Quasi-mockitect Renzo Piano states that "Buildings in some ways have a duty to suggest behavior." There is no question that a hot dog shaped hot dog stand does this. The building becomes synergistic with its function. Slap a super graphic that says "pinks" on the top bun, and there is your signage. (insert learning from las vegas quote here) Neo-California Crazy is a perversion and glorification of the building suggesting behavior. The other benefit to this over-expressing and literalization of pure form is the creation of a landmark. Along with this landmark comes identity and place. Piano goes on to state that, "Places are the portraits of communities. and if the place is impossible, then the community becomes impossible."

Take for example, this water tower out side Florence, KY. The anchor of the town, it incorporates from the community what the highest profile building cannot.

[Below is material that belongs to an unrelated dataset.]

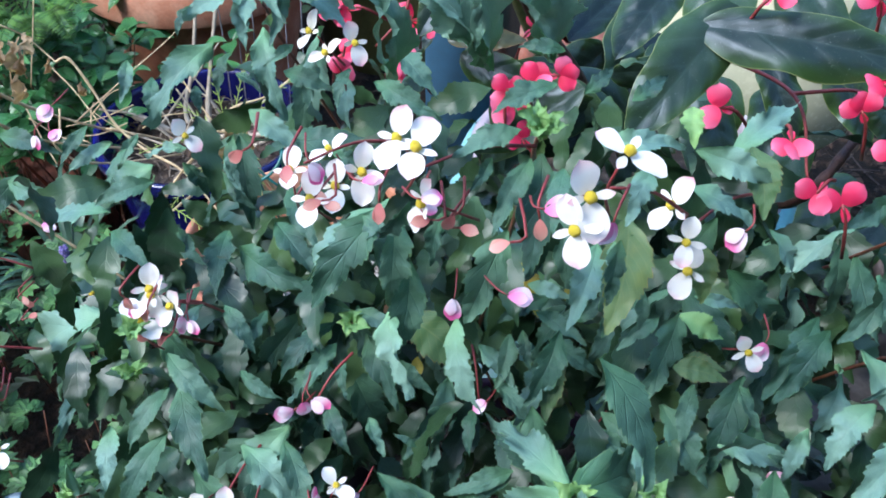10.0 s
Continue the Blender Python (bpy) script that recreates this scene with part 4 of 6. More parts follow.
leaf((0.318, 0.838, 1.014), (0.279, 0.795, 0.973))
leaf((0.227, 0.834, 1.033), (0.260, 0.835, 1.023), BEG_PALE)
leaf((-0.193, 0.750, 0.864), (-0.215, 0.724, 0.846))
leaf((-0.177, 0.692, 0.883), (-0.163, 0.624, 0.893))
leaf((-0.177, 0.740, 0.864), (-0.162, 0.708, 0.842))
leaf((-0.138, 0.719, 0.892), (-0.119, 0.690, 0.865))
leaf((-0.117, 0.713, 0.912), (-0.079, 0.693, 0.891))
leaf((-0.113, 0.681, 0.883), (-0.133, 0.632, 0.875))
leaf((-0.107, 0.709, 0.841), (-0.092, 0.693, 0.808))
leaf((-0.093, 0.716, 0.834), (-0.061, 0.713, 0.810))
leaf((-0.041, 0.723, 0.799), (-0.107, 0.693, 0.782))
leaf((-0.172, 0.619, 0.907), (-0.206, 0.627, 0.897), BEG_PALE)
leaf((-0.024, 0.718, 0.910), (-0.055, 0.703, 0.894))
leaf((-0.012, 0.729, 0.924), (-0.024, 0.706, 0.899))
leaf((0.006, 0.732, 0.914), (-0.009, 0.710, 0.885))
leaf((0.012, 0.747, 0.931), (0.051, 0.724, 0.894))
leaf((0.032, 0.751, 0.915), (0.072, 0.720, 0.879))
leaf((-0.024, 0.718, 0.863), (0.024, 0.711, 0.854))
leaf((0.010, 0.714, 0.842), (0.027, 0.677, 0.800))
leaf((0.148, 0.761, 0.918), (0.094, 0.794, 0.922))
leaf((0.143, 0.740, 0.921), (0.093, 0.718, 0.891))
leaf((0.110, 0.771, 0.907), (0.059, 0.755, 0.896))
leaf((0.155, 0.732, 0.925), (0.159, 0.708, 0.907), BEG_YOUNG)
leaf((0.215, 0.776, 0.900), (0.212, 0.801, 0.910), BEG_YOUNG)
leaf((0.213, 0.756, 0.904), (0.198, 0.726, 0.897), BEG_YOUNG)
leaf((0.174, 0.811, 0.911), (0.205, 0.769, 0.895))
leaf((0.176, 0.822, 0.916), (0.221, 0.797, 0.906))
leaf((0.252, 0.798, 0.930), (0.313, 0.783, 0.913), BEG_PALE)
leaf((0.263, 0.790, 0.909), (0.316, 0.758, 0.881), BEG_PALE)
leaf((0.278, 0.772, 0.881), (0.231, 0.770, 0.885), BEG_PALE)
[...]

Florence Y'all. Taking from local vernacular and creating a landmark to call their own. Many many people see this from the I-75 each day. No single piece of architecture carries more significance in this way in Cincinnati than this watertower. Across America, people identify with their unique buildings, and this is a concept that contemporary architecture has missed out on. A white box is a white box in Japan or Batesville, Indiana.

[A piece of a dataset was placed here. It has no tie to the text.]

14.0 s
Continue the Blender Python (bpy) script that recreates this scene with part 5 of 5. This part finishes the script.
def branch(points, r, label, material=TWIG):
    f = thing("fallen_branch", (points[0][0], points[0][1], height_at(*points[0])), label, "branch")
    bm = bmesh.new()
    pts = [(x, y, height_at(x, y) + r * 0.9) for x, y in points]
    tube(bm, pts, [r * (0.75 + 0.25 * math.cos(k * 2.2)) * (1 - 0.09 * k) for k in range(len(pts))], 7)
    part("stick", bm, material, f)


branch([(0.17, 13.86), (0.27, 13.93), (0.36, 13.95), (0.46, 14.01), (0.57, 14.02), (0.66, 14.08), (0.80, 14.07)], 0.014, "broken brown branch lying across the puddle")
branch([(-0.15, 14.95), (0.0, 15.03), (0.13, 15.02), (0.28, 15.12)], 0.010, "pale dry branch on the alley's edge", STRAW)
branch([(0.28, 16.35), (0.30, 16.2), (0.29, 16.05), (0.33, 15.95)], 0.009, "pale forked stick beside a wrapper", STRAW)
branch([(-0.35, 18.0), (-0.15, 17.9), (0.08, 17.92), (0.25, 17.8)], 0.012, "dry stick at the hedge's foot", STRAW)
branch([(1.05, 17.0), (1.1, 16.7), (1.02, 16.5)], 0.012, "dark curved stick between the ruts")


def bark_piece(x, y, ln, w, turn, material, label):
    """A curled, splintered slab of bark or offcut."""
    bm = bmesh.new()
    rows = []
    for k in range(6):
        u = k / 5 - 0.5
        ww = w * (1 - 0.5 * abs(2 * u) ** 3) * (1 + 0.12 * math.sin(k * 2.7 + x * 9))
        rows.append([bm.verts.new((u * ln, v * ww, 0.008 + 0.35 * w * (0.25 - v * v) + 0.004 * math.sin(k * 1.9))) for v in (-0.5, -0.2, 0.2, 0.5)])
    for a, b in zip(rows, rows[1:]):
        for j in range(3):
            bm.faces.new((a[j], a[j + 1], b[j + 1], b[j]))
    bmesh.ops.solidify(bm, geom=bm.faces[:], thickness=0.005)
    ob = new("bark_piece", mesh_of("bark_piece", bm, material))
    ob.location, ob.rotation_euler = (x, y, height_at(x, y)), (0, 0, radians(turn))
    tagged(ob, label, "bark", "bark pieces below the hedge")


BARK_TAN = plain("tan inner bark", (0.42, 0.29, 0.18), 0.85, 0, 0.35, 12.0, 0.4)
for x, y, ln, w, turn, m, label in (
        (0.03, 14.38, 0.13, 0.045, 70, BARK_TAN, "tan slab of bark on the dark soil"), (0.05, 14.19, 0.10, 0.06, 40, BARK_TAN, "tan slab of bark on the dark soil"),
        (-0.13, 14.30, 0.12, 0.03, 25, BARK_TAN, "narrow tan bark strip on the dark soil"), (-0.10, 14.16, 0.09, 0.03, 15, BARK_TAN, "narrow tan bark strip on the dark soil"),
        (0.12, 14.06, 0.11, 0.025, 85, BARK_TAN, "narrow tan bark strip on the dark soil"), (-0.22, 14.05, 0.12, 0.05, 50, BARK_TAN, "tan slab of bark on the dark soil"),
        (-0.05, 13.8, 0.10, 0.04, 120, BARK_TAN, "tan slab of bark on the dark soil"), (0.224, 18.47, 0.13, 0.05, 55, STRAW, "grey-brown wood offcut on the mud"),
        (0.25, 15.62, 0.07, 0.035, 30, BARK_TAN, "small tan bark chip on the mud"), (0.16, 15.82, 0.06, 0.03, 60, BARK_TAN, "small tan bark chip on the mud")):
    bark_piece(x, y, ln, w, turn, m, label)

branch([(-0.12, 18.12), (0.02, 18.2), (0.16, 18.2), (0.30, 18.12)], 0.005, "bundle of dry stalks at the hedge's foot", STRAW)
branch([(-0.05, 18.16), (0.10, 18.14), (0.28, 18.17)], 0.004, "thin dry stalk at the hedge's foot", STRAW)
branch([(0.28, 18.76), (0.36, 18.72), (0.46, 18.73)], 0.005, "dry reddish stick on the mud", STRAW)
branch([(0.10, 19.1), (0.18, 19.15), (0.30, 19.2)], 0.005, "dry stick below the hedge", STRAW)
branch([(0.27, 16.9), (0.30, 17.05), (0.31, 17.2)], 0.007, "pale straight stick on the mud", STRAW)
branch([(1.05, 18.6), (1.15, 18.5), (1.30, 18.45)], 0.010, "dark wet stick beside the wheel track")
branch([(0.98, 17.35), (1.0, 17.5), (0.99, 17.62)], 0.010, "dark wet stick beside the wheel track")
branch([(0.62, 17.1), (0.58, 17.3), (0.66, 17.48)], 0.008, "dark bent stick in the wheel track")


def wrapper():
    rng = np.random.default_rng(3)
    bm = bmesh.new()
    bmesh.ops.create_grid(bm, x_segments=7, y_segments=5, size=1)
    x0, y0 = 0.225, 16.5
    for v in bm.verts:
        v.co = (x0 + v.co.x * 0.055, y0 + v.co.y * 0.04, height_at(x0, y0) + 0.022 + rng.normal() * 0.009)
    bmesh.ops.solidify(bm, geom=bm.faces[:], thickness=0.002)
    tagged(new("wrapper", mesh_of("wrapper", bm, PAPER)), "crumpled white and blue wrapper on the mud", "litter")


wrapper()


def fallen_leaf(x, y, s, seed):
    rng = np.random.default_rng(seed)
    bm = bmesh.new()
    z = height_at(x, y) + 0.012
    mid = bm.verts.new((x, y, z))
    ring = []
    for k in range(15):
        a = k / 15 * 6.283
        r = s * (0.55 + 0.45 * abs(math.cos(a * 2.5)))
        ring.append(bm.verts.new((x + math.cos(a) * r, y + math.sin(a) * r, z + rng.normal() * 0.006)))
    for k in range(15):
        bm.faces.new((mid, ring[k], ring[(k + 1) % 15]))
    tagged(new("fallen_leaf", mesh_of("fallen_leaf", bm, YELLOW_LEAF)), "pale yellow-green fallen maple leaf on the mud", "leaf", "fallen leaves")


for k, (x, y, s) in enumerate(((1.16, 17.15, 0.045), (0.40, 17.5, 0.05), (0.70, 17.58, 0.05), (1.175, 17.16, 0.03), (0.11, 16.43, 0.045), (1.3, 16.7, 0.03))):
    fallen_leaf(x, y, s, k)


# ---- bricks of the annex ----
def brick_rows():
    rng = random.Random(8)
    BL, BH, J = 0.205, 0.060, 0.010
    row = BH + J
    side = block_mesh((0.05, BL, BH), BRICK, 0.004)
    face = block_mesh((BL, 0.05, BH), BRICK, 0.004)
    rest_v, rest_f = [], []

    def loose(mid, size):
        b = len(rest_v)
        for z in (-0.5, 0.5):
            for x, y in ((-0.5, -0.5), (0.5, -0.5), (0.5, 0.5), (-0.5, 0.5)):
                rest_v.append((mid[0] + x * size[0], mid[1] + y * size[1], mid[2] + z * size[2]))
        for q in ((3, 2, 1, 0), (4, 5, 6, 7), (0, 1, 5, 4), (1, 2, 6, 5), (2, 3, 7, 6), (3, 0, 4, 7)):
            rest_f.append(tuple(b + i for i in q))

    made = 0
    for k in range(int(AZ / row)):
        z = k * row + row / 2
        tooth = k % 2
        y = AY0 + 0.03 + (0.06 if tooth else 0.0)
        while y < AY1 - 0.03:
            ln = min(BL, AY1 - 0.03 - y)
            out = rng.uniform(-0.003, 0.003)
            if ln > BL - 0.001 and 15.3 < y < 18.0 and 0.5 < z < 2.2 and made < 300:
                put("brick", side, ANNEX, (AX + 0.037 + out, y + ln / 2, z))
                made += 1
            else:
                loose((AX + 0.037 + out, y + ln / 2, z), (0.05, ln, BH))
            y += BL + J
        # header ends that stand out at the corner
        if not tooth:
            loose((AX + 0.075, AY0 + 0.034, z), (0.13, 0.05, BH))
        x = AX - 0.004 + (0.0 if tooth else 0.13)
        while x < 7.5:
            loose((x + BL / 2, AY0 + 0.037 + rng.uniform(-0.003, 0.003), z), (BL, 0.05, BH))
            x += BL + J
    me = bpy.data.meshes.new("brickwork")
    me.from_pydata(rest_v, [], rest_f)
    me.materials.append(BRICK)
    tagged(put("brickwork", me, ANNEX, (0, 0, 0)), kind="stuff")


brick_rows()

The consumer culture of America supports this notion. Consumerism ironically excels at stepping out of line architecturally. This is why so many of our landmarks are stores and restaurants. People are attracted to them because they can identify with them. It does not take 4+ years of school to figure out that a hot dog shaped hot dog stand is awesome.

February 6, 2008

Buildings Doing What?

Prerequistibley, I would like to extend a big phallic thank you to the numerous people who are helping me amass the largest museum of mockitecture on the face of the planeta (planet). Thank you very much, and keep em comin'. There has been much disussion about how mockitecture manifests itself. Well, I dont know. But what I do know is that this project below is indeed mockitecture. RingOfFire (blog name) raised my attention with this sensually elegant, provocative, and downright dirty piece of neo-phallic expressionism.

The building: "City of Sex" sex museum... A formal gesture that rivals many of the greatest mockitecture projects of the past. This is not only awesome because it looks like buildings having sexual relations, but it also encroaches on the street. That is quality mockitecture. The building itself is not the best. Not the worst building ever, but not the best. I give it a thumbs up however because it is suggestive. Like, architecturally. And It makes me laugh. Can't architecture just make me laugh now and then? It is untapped potential in architecture to make me laugh.

The Second building came from Le Dauphin, and it looks like an ipod. not much else there, just looks like an ipod. yeah. it looks like an ipod. It raises questions about iconographic monumentality and monumental iconography. While this is not the intention of the architects I assume, it makes a monument to our times and our culture, which is important. And the ipod is quickly becoming (or quickly became) the symbol to our times.